### What you should do
Search the records for the word "Python" and report each line that has it.

### Dataset content
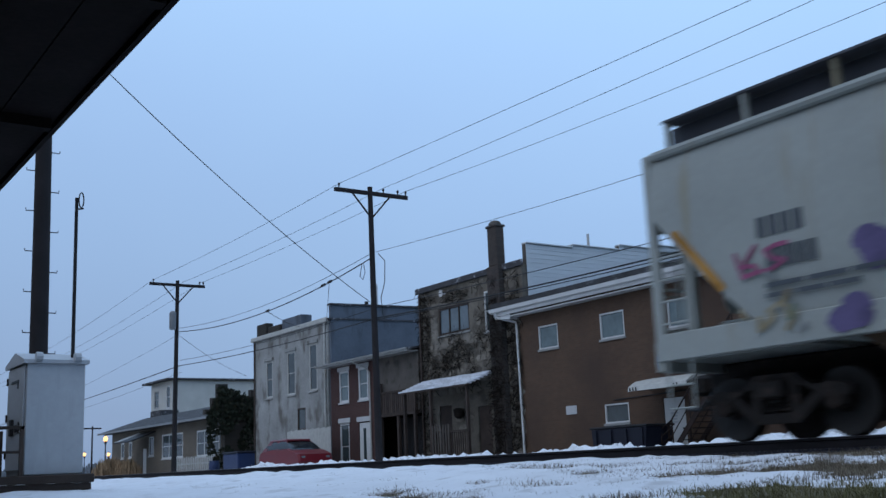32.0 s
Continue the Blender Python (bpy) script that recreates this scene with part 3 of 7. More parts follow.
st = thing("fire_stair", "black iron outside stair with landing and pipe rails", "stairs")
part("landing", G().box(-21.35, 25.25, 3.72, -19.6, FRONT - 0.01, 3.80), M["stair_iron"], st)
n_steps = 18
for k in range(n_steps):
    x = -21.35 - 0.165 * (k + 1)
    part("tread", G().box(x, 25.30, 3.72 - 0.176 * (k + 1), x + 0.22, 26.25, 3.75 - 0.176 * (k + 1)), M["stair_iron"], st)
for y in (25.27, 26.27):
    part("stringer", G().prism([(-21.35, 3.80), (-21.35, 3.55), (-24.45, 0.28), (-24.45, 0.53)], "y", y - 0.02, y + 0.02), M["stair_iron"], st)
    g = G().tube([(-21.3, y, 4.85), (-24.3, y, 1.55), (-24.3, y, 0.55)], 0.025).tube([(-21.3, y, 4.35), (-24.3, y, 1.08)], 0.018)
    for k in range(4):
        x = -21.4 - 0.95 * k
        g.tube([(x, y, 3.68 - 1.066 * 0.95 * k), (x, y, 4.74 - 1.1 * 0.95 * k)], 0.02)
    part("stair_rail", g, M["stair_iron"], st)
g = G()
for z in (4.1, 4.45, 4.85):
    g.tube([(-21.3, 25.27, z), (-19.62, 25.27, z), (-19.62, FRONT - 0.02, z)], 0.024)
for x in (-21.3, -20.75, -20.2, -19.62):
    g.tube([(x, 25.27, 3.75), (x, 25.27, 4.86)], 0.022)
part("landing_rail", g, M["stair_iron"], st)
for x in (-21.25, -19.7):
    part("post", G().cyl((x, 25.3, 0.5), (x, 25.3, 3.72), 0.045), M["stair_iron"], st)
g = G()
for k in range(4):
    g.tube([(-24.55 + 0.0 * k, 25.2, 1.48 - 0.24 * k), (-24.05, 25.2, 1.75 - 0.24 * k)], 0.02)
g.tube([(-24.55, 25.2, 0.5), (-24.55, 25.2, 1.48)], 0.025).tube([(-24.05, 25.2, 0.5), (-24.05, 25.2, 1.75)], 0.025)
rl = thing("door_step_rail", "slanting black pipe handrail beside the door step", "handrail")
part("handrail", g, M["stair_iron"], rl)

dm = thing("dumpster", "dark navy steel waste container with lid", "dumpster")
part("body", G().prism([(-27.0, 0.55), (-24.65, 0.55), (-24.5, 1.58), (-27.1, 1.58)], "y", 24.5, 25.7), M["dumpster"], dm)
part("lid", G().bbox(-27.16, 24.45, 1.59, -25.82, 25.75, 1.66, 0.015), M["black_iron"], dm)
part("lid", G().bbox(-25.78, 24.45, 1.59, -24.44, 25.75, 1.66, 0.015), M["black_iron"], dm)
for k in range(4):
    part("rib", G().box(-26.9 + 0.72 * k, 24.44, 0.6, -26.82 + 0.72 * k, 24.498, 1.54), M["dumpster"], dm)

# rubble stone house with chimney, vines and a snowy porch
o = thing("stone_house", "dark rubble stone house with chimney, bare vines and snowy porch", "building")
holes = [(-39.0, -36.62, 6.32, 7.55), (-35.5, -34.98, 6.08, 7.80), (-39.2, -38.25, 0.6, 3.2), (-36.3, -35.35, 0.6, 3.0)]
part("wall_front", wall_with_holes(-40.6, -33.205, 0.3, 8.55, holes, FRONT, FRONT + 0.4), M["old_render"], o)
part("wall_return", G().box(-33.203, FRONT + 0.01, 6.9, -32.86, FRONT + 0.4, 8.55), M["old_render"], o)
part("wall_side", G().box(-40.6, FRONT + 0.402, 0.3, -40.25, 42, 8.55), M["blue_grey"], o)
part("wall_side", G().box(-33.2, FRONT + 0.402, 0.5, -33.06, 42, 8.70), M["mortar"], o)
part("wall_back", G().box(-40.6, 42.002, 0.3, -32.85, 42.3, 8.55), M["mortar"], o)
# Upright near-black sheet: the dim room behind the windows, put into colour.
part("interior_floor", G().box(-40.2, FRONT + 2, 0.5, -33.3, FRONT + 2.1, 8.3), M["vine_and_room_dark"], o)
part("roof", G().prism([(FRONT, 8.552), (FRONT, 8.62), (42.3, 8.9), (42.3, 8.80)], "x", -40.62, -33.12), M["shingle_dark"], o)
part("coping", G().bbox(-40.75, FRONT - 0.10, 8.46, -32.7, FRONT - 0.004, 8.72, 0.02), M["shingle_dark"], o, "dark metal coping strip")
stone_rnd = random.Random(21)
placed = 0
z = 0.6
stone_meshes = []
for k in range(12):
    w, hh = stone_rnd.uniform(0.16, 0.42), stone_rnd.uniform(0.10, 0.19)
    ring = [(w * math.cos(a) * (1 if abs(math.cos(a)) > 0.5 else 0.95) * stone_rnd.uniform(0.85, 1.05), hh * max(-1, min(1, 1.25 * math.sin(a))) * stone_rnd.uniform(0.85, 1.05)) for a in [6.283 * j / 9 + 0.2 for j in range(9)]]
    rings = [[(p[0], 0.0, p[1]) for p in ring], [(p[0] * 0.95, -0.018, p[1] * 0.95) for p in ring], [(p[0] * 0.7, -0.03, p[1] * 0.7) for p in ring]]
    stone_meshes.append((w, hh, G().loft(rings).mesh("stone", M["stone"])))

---

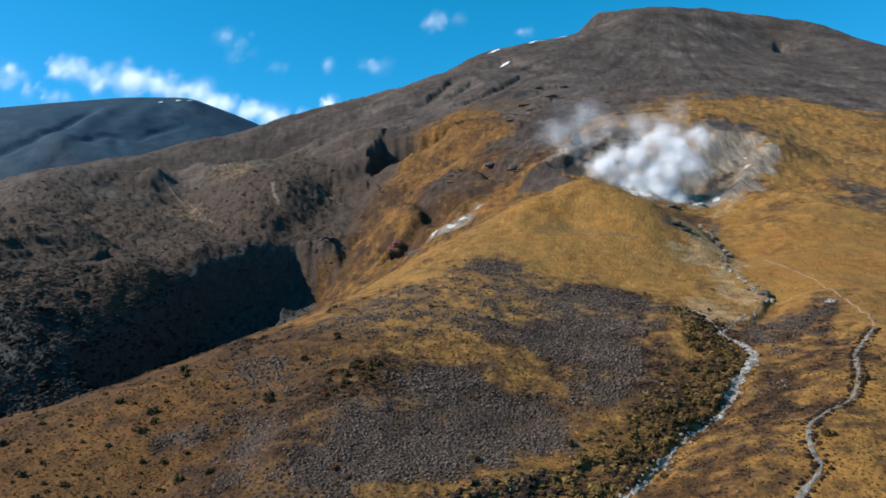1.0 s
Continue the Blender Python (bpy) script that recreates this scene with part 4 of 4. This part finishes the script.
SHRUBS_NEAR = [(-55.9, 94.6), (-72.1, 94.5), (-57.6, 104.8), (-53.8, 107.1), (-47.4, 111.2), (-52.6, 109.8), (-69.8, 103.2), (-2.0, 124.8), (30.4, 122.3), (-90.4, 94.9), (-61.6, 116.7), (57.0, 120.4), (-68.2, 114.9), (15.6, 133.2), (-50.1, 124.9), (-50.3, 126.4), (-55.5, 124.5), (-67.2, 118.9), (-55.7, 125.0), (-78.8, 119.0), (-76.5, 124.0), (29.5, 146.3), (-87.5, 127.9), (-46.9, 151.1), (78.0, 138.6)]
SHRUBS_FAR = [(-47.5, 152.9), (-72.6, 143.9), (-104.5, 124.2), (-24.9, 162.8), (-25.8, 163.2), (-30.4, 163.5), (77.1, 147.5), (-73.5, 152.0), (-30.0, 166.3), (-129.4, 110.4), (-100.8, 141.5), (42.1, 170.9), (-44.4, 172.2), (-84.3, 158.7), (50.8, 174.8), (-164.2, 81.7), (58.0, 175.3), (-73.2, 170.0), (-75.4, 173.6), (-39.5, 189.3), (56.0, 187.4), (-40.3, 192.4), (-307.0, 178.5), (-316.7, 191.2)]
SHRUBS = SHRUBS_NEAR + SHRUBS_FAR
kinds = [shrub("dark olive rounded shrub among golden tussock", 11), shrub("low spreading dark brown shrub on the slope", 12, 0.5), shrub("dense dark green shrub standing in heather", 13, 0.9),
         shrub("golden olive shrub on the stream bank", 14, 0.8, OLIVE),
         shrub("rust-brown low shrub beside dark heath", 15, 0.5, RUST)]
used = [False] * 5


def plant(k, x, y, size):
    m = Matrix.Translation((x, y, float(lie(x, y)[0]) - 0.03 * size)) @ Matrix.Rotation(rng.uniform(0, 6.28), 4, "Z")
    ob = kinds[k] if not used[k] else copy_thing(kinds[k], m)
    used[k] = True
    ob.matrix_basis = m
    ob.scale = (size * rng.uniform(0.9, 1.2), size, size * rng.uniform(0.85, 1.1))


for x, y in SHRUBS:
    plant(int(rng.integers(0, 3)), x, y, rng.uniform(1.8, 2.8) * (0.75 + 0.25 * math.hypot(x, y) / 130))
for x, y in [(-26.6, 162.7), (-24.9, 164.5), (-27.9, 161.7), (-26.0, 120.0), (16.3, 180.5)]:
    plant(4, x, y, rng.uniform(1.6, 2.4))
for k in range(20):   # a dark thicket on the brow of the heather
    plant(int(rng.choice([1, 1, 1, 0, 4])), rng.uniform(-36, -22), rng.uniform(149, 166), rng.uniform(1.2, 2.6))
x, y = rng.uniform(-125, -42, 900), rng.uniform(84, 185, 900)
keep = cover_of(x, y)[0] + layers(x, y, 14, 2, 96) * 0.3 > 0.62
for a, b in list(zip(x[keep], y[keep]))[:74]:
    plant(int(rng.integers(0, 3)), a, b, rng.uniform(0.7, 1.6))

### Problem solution
Continue the Blender Python (bpy) script that recreates this scene with part 3 of 7. More parts follow.
Continue the Blender Python (bpy) script that recreates this scene with part 4 of 4. This part finishes the script.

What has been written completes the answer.